Memoir_Bento Box Magazine  I have many fond memories of trains in Japan. Some make me laugh to this day—and a few are downright uncomfortable. Nonetheless, they are unforgettable parts of my experience in the land of the bullet train.

My first and strongest train memory is of my first day travelling alone on the local trains. I had a schedule with clear, detailed instructions complete with train times, platform numbers and station names written in English, because I understood absolutely no Japanese when I arrived. I’ll never forget the nervous sweat that trickled down my back as I counted the stations and double-checked each passing signboard.
I remember being warned about chikan or “perverts” on the train who take advantage of the close quarters. I was always wary, but luckily never had that horrible experience. My worst experience was boarding the train with the back zipper of my skirt left unzipped, underwear and pantyhose exposed for all to see.

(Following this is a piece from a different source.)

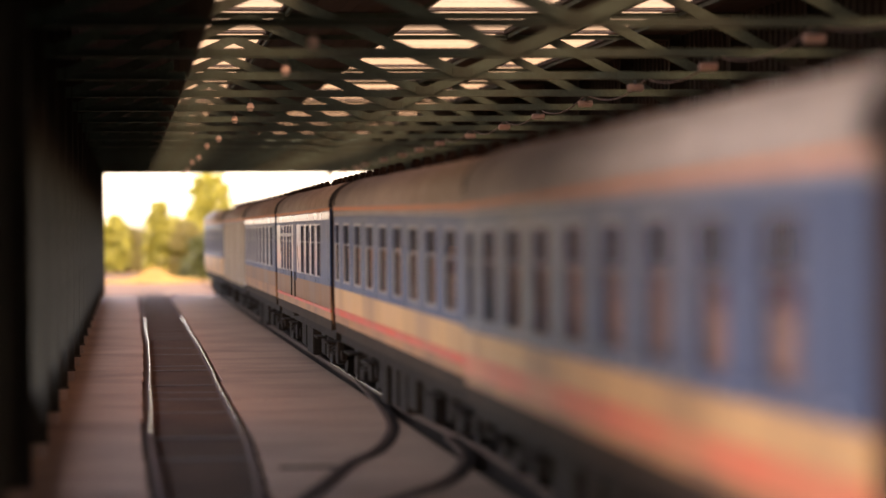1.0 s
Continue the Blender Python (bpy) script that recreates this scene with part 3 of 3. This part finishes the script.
def build_standing_train():
    n = build_car("carriage", "greyed blue and cream slam-door carriage with broad salmon-red stripe", M_BLUE_NEAR, M_CREAM, stripe=(1.36, 1.6), stripe_paint=M_SALMON, frames=M_FRAME, sag=(0.03, 0.13))
    n.matrix_basis = pose(TRAIN_X, TRAIN_Y + 0.22, 0, 0, 0, -0.4)
    a = build_car("carriage", "deep blue and cream slam-door carriage with thin red stripe", M_BLUE_DEEP, M_CREAM, frames=M_LINE, sag=(0.13, 0.0))
    a.matrix_basis = pose(TRAIN_X + 0.3, TRAIN_Y + PITCH, 0, 0, 0, 0.85)
    c = build_car("carriage", "blue carriage with pale window pillars and grimy ochre lower side", M_BLUE_DEEP, M_OCHRE, pillars=M_PILLAR_BLUE, stripe_paint=M_RUSTY)
    c.matrix_basis = pose(TRAIN_X, TRAIN_Y + PITCH * 3, 0)
    g = build_car("brake_carriage", "blue and ochre brake carriage with white pillars and dark guard's door", M_BLUE_DEEP, M_OCHRE, pillars=M_PILLAR, wins=BRAKE, door=10.6, stripe=(1.38, 1.44))
    g.matrix_basis = pose(TRAIN_X, TRAIN_Y + PITCH * 2, 0)
    v = build_car("luggage_van", "buff windowless luggage van coupled within the train", M_TAN, M_TAN, van=True, seats=False, vents=6, red=False)
    v.matrix_basis = pose(TRAIN_X, TRAIN_Y + PITCH * 4, 0)
    e = build_car("carriage", "blue and cream carriage at the far end of the train", M_BLUE_DEEP, M_CREAM, red=False)
    e.matrix_basis = pose(TRAIN_X - 0.02, TRAIN_Y + PITCH * 5, 0, 0, 0, 0.6)


build_standing_train()


# ---- the passing train ----
PASS_Y, CARS, PASS_PITCH = 203.0, 7, 20.3


def build_passing_car():
    car = thing("passing_carriage", "pale passing carriage with blue window band and orange-white side", "railway carriage", group="coaches of the passing train")
    L, H = 19.6, 1.4
    M_PALE = mat("pale_blue_grey_band", (0.07, 0.09, 0.12), 0.35, scale=0.8, vary=0.12, fine=8, bump=0.03, coat=0.3)
    M_PR = mat("lilac_grey_roof", (0.1, 0.082, 0.08), 0.5, scale=0.8, vary=0.15, bump=0.05)
    M_PEACH = mat("peach_white_side", (0.23, 0.145, 0.1), 0.4, scale=0.8, vary=0.1, fine=8, bump=0.03, coat=0.3)
    M_DARKWIN = mat("tinted_window_glass", (0.03, 0.045, 0.06), 0.15, scale=2, vary=0.1, bump=0, coat=0.3)
    x0, x1 = -L, 0.0
    part("lower_side", boxes((x0, x1, -H, H, 1.05, 1.85), bevel=0.04), M_PEACH, car)
    part("upper_side", boxes((x0, x1, -H, H, 1.85, 3.2)), M_PALE, car)
    bm = bmesh.new()
    prof = roof_profile(14, H, 3.2, 0.62)
    rows = [[bm.verts.new((x, y, z)) for y, z in prof] for x in (x0, x1)]
    for j in range(len(prof) - 1):
        bm.faces.new((rows[0][j], rows[0][j + 1], rows[1][j + 1], rows[1][j]))
    bm.faces.new(rows[0])
    bm.faces.new(rows[1][::-1])
    part("roof", bm, M_PR, car)
    part("orange_stripe", boxes((x0, x1, -H - 0.01, -H, 1.1, 1.3)), M_ORANGE, car)
    for i in range(9):
        x = x0 + 0.9 + i * 2.05
        part("window", boxes((x, x + 1.35, -H - 0.008, -H, 2.05, 2.85), bevel=0.003), M_DARKWIN, car)
    part("underframe", boxes((x0 + 0.3, x1 - 0.3, -1.2, 1.2, 0.75, 1.05)), M_UNDER, car)
    for xb in (x0 + 3, x1 - 3):
        bog = part("bogie", boxes((xb - 1.7, xb + 1.7, -1.1, 1.1, 0.4, 0.75), bevel=0.04), M_UNDER, car)
        for dx in (-1.2, 1.2):
            for s in (-1, 1):
                part("wheel", cyl(bmesh.new(), (xb + dx, s * 0.65, 0.48), (xb + dx, s * 0.8, 0.48), 0.46, 18), M_UNDER, bog)
    part("equipment_box", boxes((x0 + 4.9, x1 - 4.9, -1.15, 1.15, 0.22, 0.75), bevel=0.04), M_UNDER, car)
    part("gangway", boxes((x1, x1 + 0.55, -0.6, 0.6, 1.1, 3.3)), M_RUBBER, car)
    return car


def build_passing_train():
    cars = [build_passing_car()]
    for i in range(1, CARS):
        cars.append(copy_thing(cars[0], pose(0, 0, 0)))
    tr = thing("far_track", "railway line across the yard beyond the bushes", "railway track", kind="structure")
    for s in (-0.72, 0.72):
        part("rail", boxes((-220, 220, PASS_Y + s - 0.035, PASS_Y + s + 0.035, -0.08, 0.0)), M_RUST, tr)
    part("ballast", boxes((-220, 220, PASS_Y - 1.6, PASS_Y + 1.6, -0.12, -0.055)), M_BALLAST, tr)
    return cars


PASSING = build_passing_train()


# ---- trees, bushes, dry grass ----
def leaf_cloud(bm, centre, radii, count, size, rng):
    c = Vector(centre)
    for _ in range(count):
        d = Vector((rng.gauss(0, 1), rng.gauss(0, 1), rng.gauss(0, 1))).normalized() * abs(rng.gauss(0, 0.62))
        p = c + Vector((d.x * radii[0], d.y * radii[1], d.z * radii[2]))
        s = size * rng.uniform(0.6, 1.4)
        q = Euler((rng.uniform(0, 6.3), rng.uniform(0, 6.3), rng.uniform(0, 6.3))).to_matrix()
        vs = [bm.verts.new(p + q @ Vector(v)) for v in ((-s, -s * 0.3, 0), (0, -s * 0.5, 0.05 * s), (s, 0, 0), (0, s * 0.5, 0.05 * s))]
        bm.faces.new(vs)


def build_tree(name, label, x, y, height, spread, seed, material, low=0.25, leaves=13000, size=0.17):
    rng = random.Random(seed)
    tree = thing(name, label, "tree" if name == "tree" else "bush", pose(x, y, -0.08))
    bm = bmesh.new()
    top = height * 0.8
    cyl(bm, (0, 0, 0), (0.1, 0, top * 0.5), 0.05 * height ** 0.6, 9, 0.03 * height ** 0.6)
    tips = []
    for i in range(9):
        a = i * 2.4 + rng.uniform(-0.4, 0.4)
        z0 = top * rng.uniform(low * 0.6, 0.5)
        r = spread * rng.uniform(0.25, 0.6)
        z1 = height * rng.uniform(low, 0.8)
        tip = (math.cos(a) * r, math.sin(a) * r, z1)
        cyl(bm, (0.05, 0, z0), tip, 0.022 * height ** 0.6, 6, 0.008)
        tips.append(tip)
    tips.append((0.0, 0.0, height * 0.84))
    cyl(bm, (0.1, 0, top * 0.48), (0, 0, height * 0.86), 0.03 * height ** 0.6, 6, 0.01)
    part("trunk", bm, M_BARK, tree)
    verts = bmesh.new()
    n = 60
    for i in range(n):
        u = (i + rng.random()) / n
        z = height * (low + (0.97 - low) * u)
        env = spread * (0.25 + 0.75 * math.sin(math.pi * min(1.0, 0.28 + 0.72 * u)) ** 0.8) * rng.uniform(0.45, 1.0)
        a = rng.uniform(0, 6.283)
        r = spread * rng.uniform(0.2, 0.42)
        leaf_cloud(verts, (math.cos(a) * env * 0.8, math.sin(a) * env * 0.8, z - r * 0.5), (r, r, r * rng.uniform(0.7, 1.1)), leaves // n, size, rng)
    part("crown", verts, material, tree)
    return tree


def build_planting():
    for name, label, x, y, h, sp, seed, m, low in (
        ("tree", "tall sunlit yellow-green tree beside the train", 5.35, 185.9, 7.0, 2.1, 3, M_LEAF, 0.2),
        ("bush", "sunlit yellow-green bush with a square top", 2.2, 184.0, 5.0, 1.2, 5, M_LEAF, 0.1),
        # darker leaf colour here stands in for shade low in the foliage
        ("bush", "rounded bush at the foot of the tree, its shade put into olive leaves", 3.79, 184.0, 3.6, 1.9, 8, M_LEAF2, 0.08),
        ("bush", "dark olive bush by the end of the train", 4.82, 179.9, 2.6, 1.5, 9, M_LEAF3, 0.08),
        ("bush", "small rounded sunlit bush behind the line", -0.83, 215.0, 4.4, 1.2, 12, M_LEAF, 0.1),
        ("bush", "broad olive bush behind the line", 0.13, 218.0, 3.4, 2.2, 14, M_LEAF2, 0.05),
        ("bush", "broad dry bush behind the line", -2.2, 219.0, 3.0, 2.4, 15, M_LEAF2, 0.05),
        ("bush", "bushy olive scrub behind the line", 1.84, 220.0, 3.2, 2.4, 16, M_LEAF2, 0.05),
        ("bush", "tall thin bush behind the line", 3.43, 221.0, 4.2, 2.0, 17, M_LEAF, 0.05),
        ("bush", "green scrub behind the line", 5.25, 219.9, 3.6, 2.6, 18, M_LEAF2, 0.05),
        ("bush", "green scrub behind the line", 7.68, 221.9, 3.4, 2.8, 19, M_LEAF2, 0.05),
    ):
        build_tree(name, label, x, y, h, sp, seed, m, low)
    x, y = 1.67, 172.0
    mound = bmesh.new()
    rng = random.Random(6)
    for _ in range(5000):
        dx, dy = rng.gauss(0, 1.0), rng.gauss(0, 1.6)
        z = 0.85 * math.exp(-dx * dx / 0.7 - dy * dy / 5) * rng.uniform(0.5, 1.0)
        s = rng.uniform(0.1, 0.3)
        p = Vector((x + dx, y + dy, -0.08))
        lean = Vector((rng.gauss(0, 0.12), rng.gauss(0, 0.12), 0))
        b = [mound.verts.new(p + Vector((-0.03, 0, 0))), mound.verts.new(p + Vector((0.03, 0, 0))), mound.verts.new(p + lean + Vector((0, 0, z + s)))]
        mound.faces.new(b)
    tagged(part("dry_grass", mound, M_STRAW), "golden dry grass tuft in front of the bushes", "grass", kind="stuff")


build_planting()


# ---- motion of the passing train ----
def motions():
    def front(t):
        s = t - 1.2
        return 0.69 + 17.72 * s + 0.102 * s * s

    for i, car in enumerate(PASSING):
        walk(car, [(t, pose(front(t) - PASS_PITCH * i, PASS_Y, 0)) for t in (0, 1, 2, 3, 4, 5, 6, 7, 8, 9, 10)])


motions()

I remember laughing at an elderly man, shoes off, sitting cross-legged with his eyes closed and a 100-yen coin stuck in each ear—and I remember being squished by the “pushers” who are hired toget as many passengers as possible into each car. And I remember smiling at my son’s round, fascinated eyes when he boarded a train for the first time. How clear those fragments of my past are!
Bullet trains are usually associated with nicer memories (and more comfortable rides). On one trip to Tokyo, there was a sudden rush of passengers to the left side of the train. I realized later that they’d spotted a particularly beautiful, clear view of Mt. Fuji, a rare gift. Years later, that bullet train became the link between myself, my children and my husband, who was living and working apart from us. The excitement on my children’s faces as they watched their dad appear on the platform was priceless.
I have a particularly fond memory of a train trip to Kobe with my best friend. That day involved sharing good conversation, good laughs and an ekiben, or a boxed lunch specially made to be sold at train stations or on trains. Those lunches are always the most delicious.
Perhaps my most hilarious train tidbit came on an afternoon riding to Nagoya. I met an elderly student of mine by chance on the train. We became immersed in conversation and he forgot about his stop. When he realized the train was about to leave, he rushed off—leaving one shoe behind! He turned around on the platform, mouth open, frozen with indecision.
Luckily, one quick-thinking passenger bent down on one knee, scooped up the shoe and chucked it between the doors just as they closed—and my student sat there with the shoe in his hand as the train pulled away. Everyone cheered.
All of those memories associated with a long tube of steel, hurtling through the universe. They are forever in my train of thought.